Researchers have developed a prototype of intelligent, or “smart”, clothing designed to improve the safety of blind and visually impaired people by combining embedded electronics with sensors that detect hazards, falls, and emergencies. Details of the system are reported in the International Journal of Computational Systems Engineering.
The garment integrates an embedded system, computer components built directly into the material, with sensors that monitor the surrounding environment and trigger warnings. Tests found the warning system remained effective at distances of up to 30 metres in complete darkness, while a dedicated fall-detection module identified incidents in less than half a second, leaving sufficient time for an integrated airbag protection system to deploy.
The study also highlights the potential of smart clothing to provide monitoring, feedback, and automated responses while remaining wearable in everyday life. The work thus addresses a gap in existing assistive technologies. While white canes and handheld guidance devices focus on obstacle avoidance and navigation, the researchers argue that less attention has been paid to accident detection, emergency alerts, and impact protection.

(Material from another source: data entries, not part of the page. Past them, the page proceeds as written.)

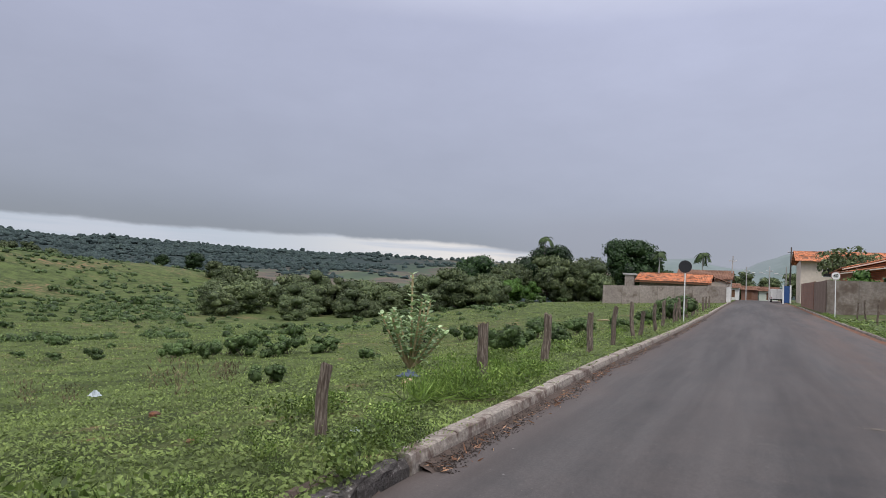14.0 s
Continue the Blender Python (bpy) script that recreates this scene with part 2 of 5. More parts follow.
def brick_material(name, c1, c2, joint, width=0.30, height=0.20, mortar=0.018):
    """Hollow clay blocks in running bond, joints recessed, for walls that stay far away."""
    m = bpy.data.materials.new(name)
    m.use_nodes = True
    g = Nodes(m.node_tree)
    geo = g.n("ShaderNodeNewGeometry")
    sep2 = g.n("ShaderNodeSeparateXYZ")
    g.set(sep2.inputs[0], geo.outputs["Position"])
    com = g.n("ShaderNodeCombineXYZ")
    g.set(com.inputs[0], g.math("ADD", sep2.outputs[0], sep2.outputs[1]))
    g.set(com.inputs[1], sep2.outputs[2])
    br = g.n("ShaderNodeTexBrick")
    g.set(br.inputs["Vector"], com.outputs[0])
    br.inputs["Color1"].default_value, br.inputs["Color2"].default_value, br.inputs["Mortar"].default_value = (*c1, 1), (*c2, 1), (*joint, 1)
    br.inputs["Scale"].default_value = 1.0
    br.inputs["Mortar Size"].default_value = mortar
    br.inputs["Brick Width"].default_value, br.inputs["Row Height"].default_value = width, height
    slow = g.noise(geo.outputs["Position"], 0.5, 6.0, 0.65)
    col = g.mix(1.0, br.outputs["Color"], g.math("MULTIPLY_ADD", slow, 0.9, 0.55), "MULTIPLY")
    bsdf = g.n("ShaderNodeBsdfPrincipled")
    g.set(bsdf.inputs["Base Color"], col)
    bsdf.inputs["Roughness"].default_value = 0.9
    bp = g.n("ShaderNodeBump")
    bp.inputs["Strength"].default_value = 0.5
    bp.inputs["Distance"].default_value = 0.02
    g.set(bp.inputs["Height"], g.math("SUBTRACT", 1.0, br.outputs["Fac"]))
    g.set(bsdf.inputs["Normal"], bp.outputs[0])
    g.set(g.n("ShaderNodeOutputMaterial").inputs[0], bsdf.outputs[0])
    return m


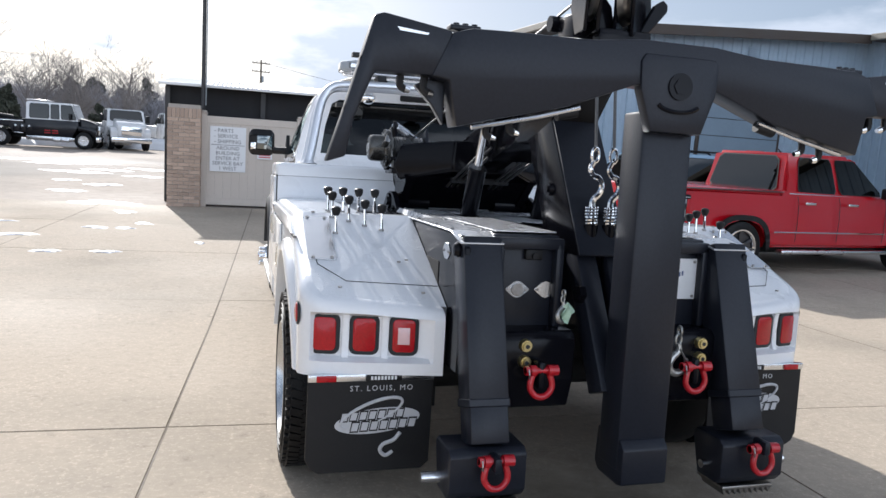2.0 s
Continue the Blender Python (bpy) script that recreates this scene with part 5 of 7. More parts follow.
bm = B()
box(bm, -0.595, 0.595, 0.62, 2.06, 0.74, 1.055, 0.006)
dpart("bed_floor", bm, BLACKGLOSS)
for s in (-1, 1):
    bm = B()
    box(bm, min(s * 0.596, s * 0.808), max(s * 0.596, s * 0.808), 0.702, 1.985, 0.90, 1.132, 0.005)
    dpart("bed_rail", bm, BLACKGLOSS, deck, "wet glossy black bed rail")
bm = B()
box(bm, -0.60, 0.60, 0.70, 2.06, 1.05, 1.112, 0.005)
dpart("bed_top", bm, BLACKGLOSS)
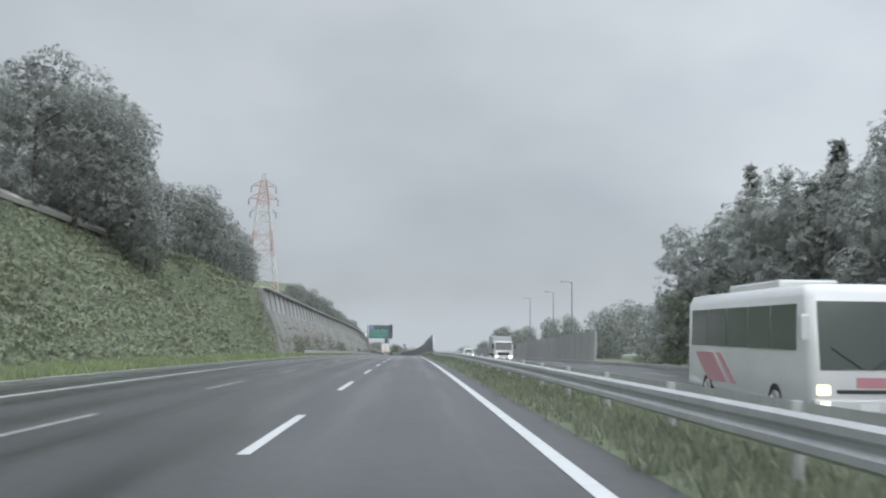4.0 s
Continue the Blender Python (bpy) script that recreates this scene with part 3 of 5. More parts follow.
# sound wall on the far side of the other carriageway
far_wall = tagged(new("wall_opposite"), "low grey concrete sound wall beyond the opposite carriageway", "sound wall", kind="structure")
for a in stations(226, 560, 4)[:-1]:
    v = []
    h = float(np.interp(a, [226, 260, 300, 560], [3.1, 2.9, 2.35, 2.4]))
    for s in (a + 0.05, a + 3.9):
        v += [spot(s, -18.3, -0.1), spot(s, -18.3, h), spot(s, -18.5, h), spot(s, -18.5, -0.1)]
    mesh_object("panel", v, [(0, 3, 2, 1), (4, 5, 6, 7), (0, 1, 5, 4), (1, 2, 6, 5), (2, 3, 7, 6), (3, 0, 4, 7)], CONCRETE).parent = far_wall
kerb = strip("kerb", stations(-100, 1300, 5), lambda s: [(-18.0, drop(s) - 0.1), (-18.0, drop(s) + 0.3), (-18.15, drop(s) + 0.34), (-18.2, drop(s) - 0.1)], CONCRETE)
tagged(kerb, "low concrete kerb beside the opposite carriageway", "kerb", kind="structure")

# ditch kerb along the left verge and the drain line on the first slope
tagged(strip("kerb_left", stations(-60, 1200, 5), [(13.1, -0.1), (13.1, 0.1), (13.25, 0.12), (13.3, -0.1)], CONCRETE), "low concrete edge of the left shoulder", "kerb", kind="structure")
tagged(strip("berm_drain", stations(-60, 205, 4), lambda s: [(23.6, left_height(s, 23.6) + 0.2), (23.5, left_height(s, 23.6) + 0.45), (24.2, left_height(s, 24.2) + 0.5), (24.3, left_height(s, 24.2) + 0.1)], PALE, closed=True),
       "pale concrete drain along the berm of a green slope", "drain", kind="structure")
_ramp = lambda s: float(np.interp(s, [648, 661, 672, 690, 730], [16.2, 16.6, 17.2, 19.0, 20.8]))
tagged(strip("berm_path", stations(661, 728, 2), lambda s: [(_ramp(s) - 0.5, left_height(s, _ramp(s)) - 0.5), (_ramp(s) - 0.5, left_height(s, _ramp(s)) + 0.12), (_ramp(s) - 0.3, left_height(s, _ramp(s)) + 0.3), (_ramp(s) + 1.0, left_height(s, _ramp(s)) + 0.5), (_ramp(s) + 1.2, left_height(s, _ramp(s)) - 0.5)], CONCRETE),
       "grey concrete maintenance path climbing the grassy slope", "path", kind="structure")
railing = tagged(new("path_railing"), "white steel guard railing along the climbing maintenance path", "railing")
strip("rail", stations(661, 682, 1.5), lambda s: [(_ramp(s) - 0.5, left_height(s, _ramp(s)) + a) for a in (0.28, 0.52)] + [(_ramp(s) - 0.44, left_height(s, _ramp(s)) + a) for a in (0.52, 0.28)], SIGN_WHITE, closed=True, caps=True).parent = railing
for s in stations(661, 682, 2.2):
    part("post", rodded((0, 0, -0.3), (0, 0, 0.55), 0.06), GALV, railing).matrix_basis = stand(s, _ramp(s) - 0.38, left_height(s, _ramp(s)))
BANK = material("gravel_bank", (0.2, 0.2, 0.182), (0.112, 0.114, 0.1), rough=0.8, grain=5.0, bump=0.5, big=0.1)
_low = lambda s: float(np.interp(s, [560, 572], [1.0, 0.2]))
tagged(strip("median_bank", stations(255, 631, 4), lambda s: [(-0.72, 0.01), (-0.85, 0.08 * _low(s)), (-1.1, 0.28 * _low(s)), (-1.5, 0.58 * _low(s))], BANK), "grey gravelly bank at the foot of the sound wall", "bank", kind="structure")

tagged(strip("wall_verge", stations(796, 862, 3), lambda s: [(16.55, 0.0), (16.65, 1.45), (16.7, 1.65), (17.0, 1.65), (17.0, 0.0)], PALE), "low pale concrete wall behind the verge bushes", "retaining wall", kind="structure")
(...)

The researchers explain that there are some obstacles that need to be removed for widespread adoption of the technology to be possible. Embedded components reduce comfort, the durability of some hardware has yet to be tested over long periods, and manufacturing quality could vary at scale. They also identify cybersecurity, data privacy, and regulation as areas requiring further development.
Sun, Z. (2026) ‘Research on intelligent clothing design integrating visual communication and embedded system – taking the blind safety clothing as an example’, Int. J. Computational Systems Engineering, Vol. 10, No. 10, pp.1–9.